I’ve been disagreeing with John Robb about whether the Electoral College should reject Donald Trump, possibly in favor of Clinton, possibly a compromise Republican candidate, possibly just kicking things to the House.

John described that as a “coup,” and I responded, no, it’s not a coup because a coup is by definition illegal. By law, the Electoral College has the authority to pick the President. Maybe that’s nitpicking (I said), because it would likely be PERCEIVED as a coup. But it wouldn’t actually be one.

John pushed back on that point, finishing up with a comment, “North or South?”

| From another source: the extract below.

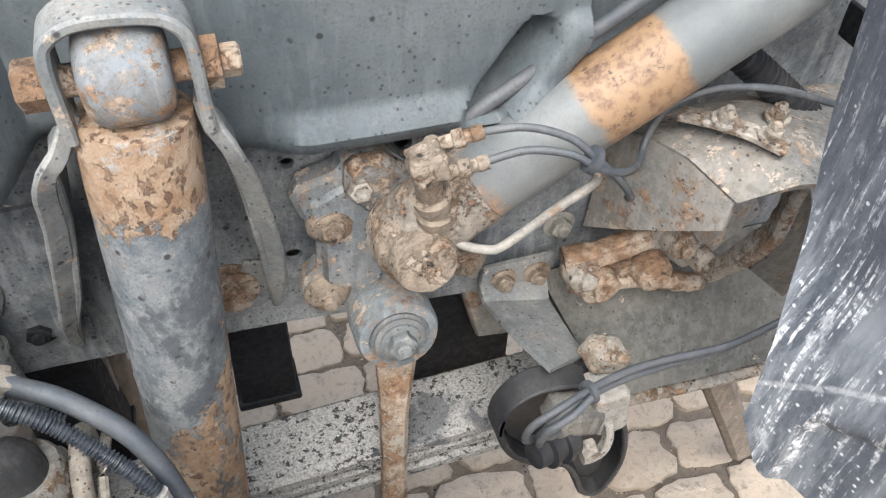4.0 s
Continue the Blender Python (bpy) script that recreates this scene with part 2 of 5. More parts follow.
def sidewall_material(wx, wz):
    """Rubber, with the dried dust of the tread running down over the shoulder to a ragged edge."""
    m, nt, b = nodes_of("tyre_rubber")
    co = nt.nodes.new("ShaderNodeTexCoord")
    sep = nt.nodes.new("ShaderNodeSeparateXYZ")
    nt.links.new(co.outputs["Object"], sep.inputs[0])
    dx, dz = maths(nt, "SUBTRACT", sep.outputs["X"], wx), maths(nt, "SUBTRACT", sep.outputs["Z"], wz)
    r = maths(nt, "SQRT", maths(nt, "ADD", maths(nt, "MULTIPLY", dx, dx), maths(nt, "MULTIPLY", dz, dz)), 0.0)
    n1, n2, n3 = noise_node(nt, 9.0, 6.0, 0.6), noise_node(nt, 95.0, 8.0, 0.75), noise_node(nt, 330.0, 5.0, 0.75)
    base = mix(nt, ramp(nt, n1, 0.38, 0.64), (0.046, 0.049, 0.055), (0.088, 0.09, 0.096))
    base = mix(nt, ramp(nt, n3, 0.36, 0.5, 0.5, 0.0), base, (0.025, 0.026, 0.03))
    grey = ramp(nt, maths(nt, "ADD", r, maths(nt, "MULTIPLY", maths(nt, "SUBTRACT", n1, 0.5), 0.10)), 0.485, 0.535, 0.0, 0.45)
    base = mix(nt, maths(nt, "MULTIPLY", grey, ramp(nt, n2, 0.38, 0.58)), base, (0.17, 0.155, 0.14))
    v = noise_node(nt, 85.0, kind="voronoi")
    base = mix(nt, maths(nt, "MULTIPLY", ramp(nt, v, 0.08, 0.14, 1, 0), ramp(nt, noise_node(nt, 19.0), 0.60, 0.64)), base, (0.5, 0.5, 0.48))
    dust = mix(nt, ramp(nt, n2, 0.4, 0.6), (0.50, 0.455, 0.40), (0.38, 0.34, 0.29))
    ragged = maths(nt, "ADD", r, maths(nt, "ADD", maths(nt, "MULTIPLY", maths(nt, "SUBTRACT", n2, 0.5), 0.013), maths(nt, "MULTIPLY", maths(nt, "SUBTRACT", n1, 0.5), 0.02)))
    pale = ramp(nt, ragged, 0.5495, 0.5525)
    nt.links.new(mix(nt, pale, base, dust), b.inputs["Base Color"])
    nt.links.new(ramp(nt, ragged, 0.50, 0.551, 0.55, 0.95), b.inputs["Roughness"])
    b.inputs["Specular IOR Level"].default_value = 0.35
    bump(nt, b, maths(nt, "ADD", n2, maths(nt, "ADD", maths(nt, "MULTIPLY", n3, 0.5), pale)), 0.3, 0.003)
    return m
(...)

One of the thing that I enjoy about reading John — which can also be frustrating — is that his writing is so lean that sometimes I have to think a long time to figure out what he means.

Here’s what I think he meant by “North or South.”

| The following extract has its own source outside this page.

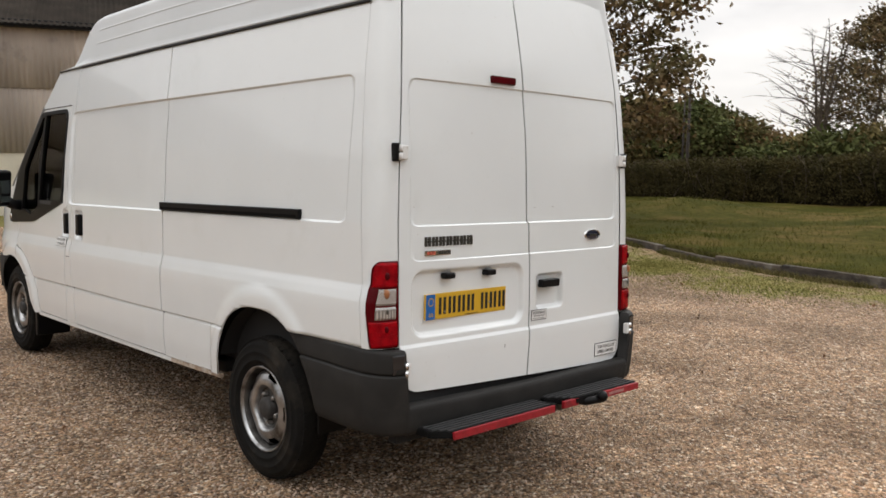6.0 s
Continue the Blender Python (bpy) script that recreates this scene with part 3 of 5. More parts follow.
def tree(label, base, height, radius, seed, material, leaf=0.16, per=26, crown_from=0.28, trunk=0.16, limbs=26, spread=0.33, stems=1, bare=False, shape=1.0, category="tree"):
    """A tapered trunk with limbs and twigs; leaves gather about the twigs' ends, so that the outline stays uneven."""
    rnd = random.Random(seed)
    root = tagged(new("tree"), label, category)
    root.location = base
    verts, faces, ends = [], [], []

    def add(points, radii, seg=6):
        v, f = tube(points, radii, seg)
        o = len(verts)
        verts.extend(v)
        faces.extend(tuple(i + o for i in q) for q in f)

    tops = []
    for k in range(stems):
        lean = Vector((rnd.uniform(-1, 1), rnd.uniform(-1, 1), 0)) * (0.04 if stems == 1 else 0.16) * height
        pts = [Vector((0, 0, -0.1)) + lean * (t ** 1.4) + Vector((rnd.uniform(-1, 1), rnd.uniform(-1, 1), 0)) * 0.012 * height * (t > 0) + Vector((0, 0, t * height * 0.94)) for t in (0, 0.12, 0.25, 0.4, 0.55, 0.7, 0.85, 1.0)]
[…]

Up until the Civil War, it was an unsettled question whether states had a right to secede from the Union. It took the Civil War to settle that question. The answer is “nope.” But had the war gone the other way, or had Buchanan or a successor remained in office, well, then the answer would have been “yes.”

That’s how the law works. In many cases, laws aren’t settled until somebody makes a decision what it said. Almost always in America, that decision is made peacefully, through the courts. That one time in the Civil War the courts weren’t enough.

Fast-forward to 2016. The Constitution clearly states that the Electors, rather than the people, elect the President. So the Electors have a legal right to reject Trump.

Or do they? One thing we liberals understand — and many conservatives don’t — is that the Constitution is a living document. And living muscles atrophy when they are not used.

So, yeah, in THEORY the Electors pick the President. But in reality, being an Elector is a ceremonial position, with as much authority to make independent decisions as the Prom Queen has in running the high school, i.e.: Zero. Trump supporters perceive an Electoral College upset as a coup — and they might be right on this one.

The Electors should do their job and elect Donald Trump President.

And the people should give Trump a chance — which is not the same as giving him the benefit of the doubt.

In Johnrobbian fashion, I will leave the preceding paragraph as-is and unelaborated-on.